Never miss the opening band. They are going to be come your new favorite thing.
Tim Finn came out in all black loose clothing, in bare feet, of course, and sang his unique songs in his unique voice from his unique head, and I was captivated. His song Parihaka about Te Whiti, a New Zealand nonviolent activist, was catchy to the ear and inspiring to the mind. It has a line about understanding his philosophy when you taste the salt in your pudding and the sugar in your soup. Things like this stayed with me. Tim Finn is smart, he wants to make you grow by listening to his music. He wants to push you. He wants to confuse you. He wants you to give a shit. He wants you to dream and dream big.
Tim Finn still manages to capture my attention and make me think about how I see the world. His song “Not Even Close” was one of the first things I learned to play on guitar six years ago when I started this adventure. He stays in active rotation on my iPod so comes up a lot when it’s on shuffle on my walks on the path. It was just a few weeks ago, probably as some guy on a bike was whizzing past me, when I heard that chorus again, It felt as if I was hearing it for the first time.
“When you learn how to trust your feelings….”
Last weekend, I went to a going away party for two friends who are moving (The artist I was packing up and his wife who feels like a sister to me). I met a lot of people I didn’t know. Afterwards two of them wrote me and suggested we become friends. And my first thought was But I didn’t like you. This was a shocking thing to hear myself think. Does it sound small and petty? Stick with me. It might be one of the most important thoughts I have ever had.
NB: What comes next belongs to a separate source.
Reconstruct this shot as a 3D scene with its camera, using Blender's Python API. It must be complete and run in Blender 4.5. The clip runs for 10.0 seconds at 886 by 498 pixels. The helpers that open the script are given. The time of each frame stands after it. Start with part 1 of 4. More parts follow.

I am a person who likes most people—or can make myself like most people. I can find the good in everyone. I cried at the Nixon movie—for Nixon. I somehow find a beam of light in every single person and see them as that light—despite all the shadowy things they might be saying, doing or being. I have been the kind of person, who says “okay” whenever someone takes an interest in me, no matter how uncertain or uncomfortable I feel about them. My feelings of not being good enough, not being worthy, not knowing my own value has caused me to acquiesce to bad situations. I know I don’t sound like this from the stage. Yes, I am strong, fearless, and a creature of insanely abundant love, but, sometimes my mind has interpreted my capacity to love into an obligation to love. I have too often put up with people and situations I don’t really like, because I think it’s all I can get. This has created a lifetime of really fascinating experiences. I have a lot of stories. But it occurs to me lately, that I don’t need any more good stories. Well, no—that’s just it, I need good stories. I have a storage locker full of stories of painful mismatched friendships and relationships gone awry, assault, injury, illness, mishaps, mayhem, and poignant lessons, all of which get turned into really fun things to tell you about from the stage. But as far as the plot of my personal life—it’s time for a new narrative.
“…then you’ll know how to recognize it.”
So, I politely replied to the new overtures without taking up their offers to strike up a new friendship. And, I also made the decision to let go of a couple of friends I already had that I realized I don’t like very much either. And I grew closer and closer to my two friends who are literally on the road moving away as I write this. I feel at ease about the geographical loss because I am certain we will feel like family for life. I decided to trust my feelings about all of these people. It felt great. I highly recommend you to do the same thing, often if needed.
“The part of you that needs no healing….”
And now, as I look back on the two parts of my seventeenth year, I see one part that experienced so much breakage. And another part, that was somehow, already whole, and stayed whole.
That year, I met the part of me that needs no healing.
Today, I am recognizing her.
I like her.
She is wise. And because of that wisdom, because she knows how precious that wisdom is and what it took to gain it—she knows exactly how to be happy.
She says “No.” There’s no need to have people she doesn’t like in her world. She makes room for the incredible people in her life who are growing, deepening, expanding, Her friends know her value and add joy to her world.
She smiles. Sometimes she smiles so big at compete strangers shat they stop and ask, “Do I know you?”
She tells the truth. She will never allow anyone to accuse her of lying ever again.
She dares. She leaves behind a career she loved to make a career out of the love she’s been aching to do, be, feel, and share in her bones since she came into the world.
She cares. She sits with her friends and talks for hours, forgetting there’s anything else in the world that needs doing. She knows how to be entirely present with another person.
She falls in love whenever she can. Even when later she realizes it was a really bad idea. (see “The Falling” and “The Undressing”) No. She’s changed. She’s had enough of bad ideas. She knows her own value and will only fall in love again when it’s a good idea. Hold me to that.
She loves without falling. She loves so incredibly boldly, standing upright and tall. You know me enough to know this part of me. It amazes me sometimes, how absolutely I can love. How fully, how totally, how unquestionably, with not a shred of doubt in my mind. And that love can last for just a moment, or for decades. I don’t know how I am that person, but I know her, and being inside her is one of the most powerful feelings I can conjure.
She sings. She simply sings.
“…is like a swollen river rising.”
The part of me that needs no healing does not get pushed down or aside. It cannot. It is so whole, so complete, so certain, that it simply waits for me to notice it, for years if need be. Once I recognize it, it grows. And this is what Tim Finn has been trying to tell me since I was seventeen. And here I am—finally—recognizing the part of me that needs no healing. Even though she has always been there, I can see her now because, finally, finally, I am learning how to trust my feelings. The next wonderfully unavoidable step? Swell, rise, expand—like a river drinking in a downpour.
Let’s put it all together:
When you learn how to trust your feelings.
Then you’ll know how to recognize it.
The part of you that needs no healing
Is like a swollen river rising.
Bring me. Bring me to Crescendo.
Thank you, Tim Finn.
Holy shit. This life is about to get really good.